Shared Principles for Organizing Educational Events on Current Crisis in Israel and Palestine

Updated: November 8, 2023
Developed by: Hadil Abuhmaid (SOJC), Diane Baxter (Law-CRES), Gordon Lafer (LERC), Harinder
Khalsa (Romance Languages), Michael Malek Najjar (Theater), Bassem Hosny (Judaic Studies), Julie
Weise (History); facilitated by Dennis Galvan (DGE)

Since early October 2023, this group has met, at first to plan an education response to events in Israel-
Palestine. We quickly realized our group, with participants from multiple perspectives and
experiences of the conflict, needed a set of common principles and shared parameters for any
events we as a group would organize or endorse.

The Division of Global Engagement will organize, endorse and promote campus educational events that apply these principles.

Purpose of this group:

  1. Gather concerned faculty (and grad students, staff) who are interested in planning and
    organize educational and caring responses to the current crisis in Israel-Palestine.
  2. This group serves as an organizing committee to plan one or more events.
     

Purpose of this document:

  1. Shared framework of common assumptions & goals that enable this group to organize and
    hold educational and caring responses for the campus community to the current crisis in
    Israel-Palestine.
  2. Terms of participation to be given to presenters and invited guests.
  3. Also may be used as framework for this group to support and promote other campus
    events.

Shared principles, approaches and objectives:

  1. This group consists of colleagues with a wide variety of positions.
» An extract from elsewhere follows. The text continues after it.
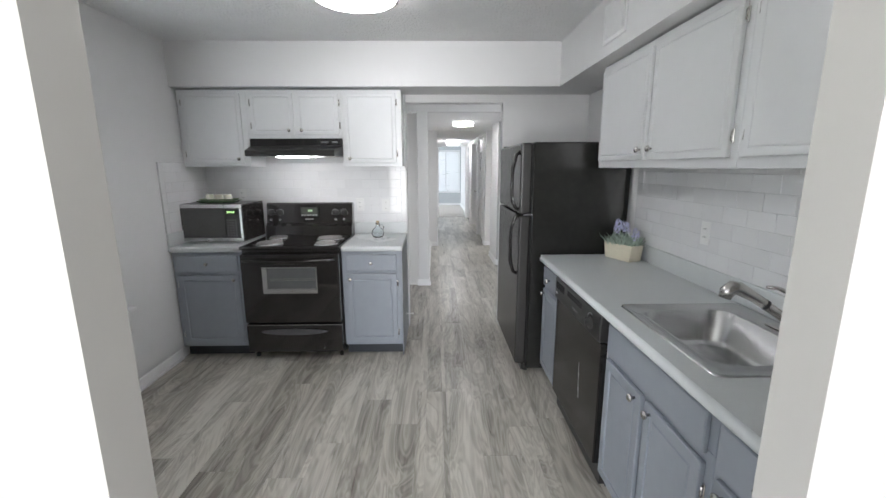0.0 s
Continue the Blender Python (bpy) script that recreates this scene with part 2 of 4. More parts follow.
M_MWTOP = mat("dark_grey_metal_case", (0.11, 0.11, 0.108), 0.3, 0.5, grain=0.08, scale=10)
M_RIM = mat("pale_glaze_rim", (0.55, 0.60, 0.48), 0.25, grain=0.04)
M_KEY = mat("grey_key", (0.16, 0.16, 0.16), 0.5, grain=0.05)
M_BULB = glow("pendant_bulb", (1.0, 0.98, 0.95), 2.6)
M_GREEN = glow("green_display", (0.45, 1.0, 0.2), 0.32)
M_INK = mat("pale_print", (0.62, 0.62, 0.62), 0.5)
M_SCREEN = mat("dark_display_glass", (0.01, 0.012, 0.012), 0.1)
M_DARK = mat("dark_void", (0.012, 0.012, 0.012), 0.9)
M_FOLIAGE = mat("tree_leaves", (0.07, 0.12, 0.04), 0.7, grain=0.4, scale=4)
M_BARK = mat("bark", (0.10, 0.075, 0.05), 0.9, grain=0.3, scale=12, bump=0.5)
M_LAWN = mat("lawn", (0.06, 0.10, 0.03), 0.95, grain=0.3, scale=3, bump=0.4, bscale=30)

# ---- mesh helpers ----
ORG = {}


def bx(bm, x0, x1, y0, y1, z0, z1, bev=0.0, seg=1):
    """A box between two corners, with rounded edges where bev is given."""
    vs = [bm.verts.new((x, y, z)) for z in (z0, z1) for y in (y0, y1) for x in (x0, x1)]
    fs = [bm.faces.new([vs[i] for i in q]) for q in
          ((0, 2, 3, 1), (4, 5, 7, 6), (0, 1, 5, 4), (2, 6, 7, 3), (0, 4, 6, 2), (1, 3, 7, 5))]
    if bev:
        es = list({e for f in fs for e in f.edges})
        bmesh.ops.bevel(bm, geom=es, offset=bev, segments=seg, affect="EDGES", profile=0.5)
    return bm


def box(*a, bev=0.0, seg=1):
    return bx(bmesh.new(), *a, bev=bev, seg=seg)


def boxes(items, bev=0.0):
    bm = bmesh.new()
    for i in items:
        bx(bm, *i, bev=bev)
    return bm


def tube(bm, pts, r, seg=10, caps=True):
    """A round bar along points; r is one radius or one a point."""
    pts = [Vector(p) for p in pts]
    rings = []
    up = Vector((0.0, 0.0, 1.0))
    for i, p in enumerate(pts):
        d = (pts[min(i + 1, len(pts) - 1)] - pts[max(i - 1, 0)]).normalized()
        side = d.cross(up)
        if side.length < 1e-3:
            side = d.cross(Vector((0.0, 1.0, 0.0)))
        side.normalize()
        nrm = side.cross(d).normalized()
        rr = r[i] if isinstance(r, (list, tuple)) else r
        rings.append([bm.verts.new(p + rr * (math.cos(a) * side + math.sin(a) * nrm))
                      for a in (2 * math.pi * k / seg for k in range(seg))])
    for a, b in zip(rings, rings[1:]):
        for k in range(seg):
            f = bm.faces.new((a[k], a[(k + 1) % seg], b[(k + 1) % seg], b[k]))
            f.smooth = True
    if caps:
        bm.faces.new(rings[0][::-1])
        bm.faces.new(rings[-1])
    return bm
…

We are not necessarily in
    full agreement on every aspect of the Israel-Palestine conflict. But we all agree we do not
    want to dehumanize either side and that we regret the loss of life on any side. We will
    open events with this point.
  2. We believe that in times of global crisis, we as educators have a responsibility to provide
    learning opportunities, to share research-based information, to present the multiplicity and
    complexity of conflicting narratives and discourses, and to provide a safe space for
    respectful discussion and civil conversation to promote learning and model understanding
    and empathy.
  3. Many students are confused, anxious, worried and in pain. For some of them, public
    educational events and fora represent an essential institutional response to the situation,
    and a form of care.
  4. Many UO students have very little information about the current conflict or its roots and
    context. Students will benefit from reasonable, respectful, research-based educational
    fora.
  5. We will avoid fora and events that “take sides.” To the extent possible we will create spaces
    which include a multiplicity of accounts, discourses and perspectives, promoting learning
    and understanding and preventing advocacy of one-sided positions.
  6. We recognize that there is no single body of shared facts in this conflict, and that our most
    useful approach may be to present parallel competing accounts of facts (on contemporary
    events, contributing conditions and circumstances, historical context) rather than seeking
    to adjudicate a “most accurate” set of facts.
  7. We are best served by teaching complexity, by helping students understand the multiplicity
    of contexts and perspectives, and by modeling how to hold complexity with curiosity and
    empathy.
  8. Students and the campus community will benefit from fora and events that are more multi-
    modal than standard lecture-listen-ask-questions format. Theater, music, art, gathering
    contemplatively, for example, will prove very useful.
  9. Advocacy of the eradication of “other sides,” positions of violent, harmful intolerance that
    exceed the limits of tolerant discourse, will be considered out of bounds in our fora and
    events. We will take necessary steps to set and enforce this boundary.
  10. Because we wish to model constructive dialogue, we will vet presenters to avoid calls for
    the destruction of the Israeli people or state, or the destruction of the Palestinian people or
    state.
  11. Given our commitment to academic freedom, we are cognizant of appropriate times,
    places and contexts for engagement with extreme positions (such as those described in the
    two points just above). Brief educational fora in the aftermath of recent violence and loss
    of life are not the best time, place and context. Full-term courses (such as Professor Diane
    Baxter’s Conflict Resolution 435/535, Israel and Palestine) offer better times, places and
    contexts.
  12. We acknowledge that some students and campus community members may hold very
    strong positions on one or another side of the conflict, informed by personal pain, suffering
    and perhaps trauma. While educational fora may not be ideal venues for working through
    personal pain and trauma, we will do our best to create spaces of empathy for such
    positions while adhering to our other objectives (e.g., not taking sides, not permitting
    advocacy of eradication, etc.).
  13. Open-microphone events are probably not productive in this time. Audience input will be
    curated. Questions can be written on cards, submitted to organizers, who then select for
    representativeness, educational value, avoidance of one-sidedness or intolerance.
  14. Events will not be recorded without consent of all participants.
  15. Views of presenters are not necessarily endorsed by this group.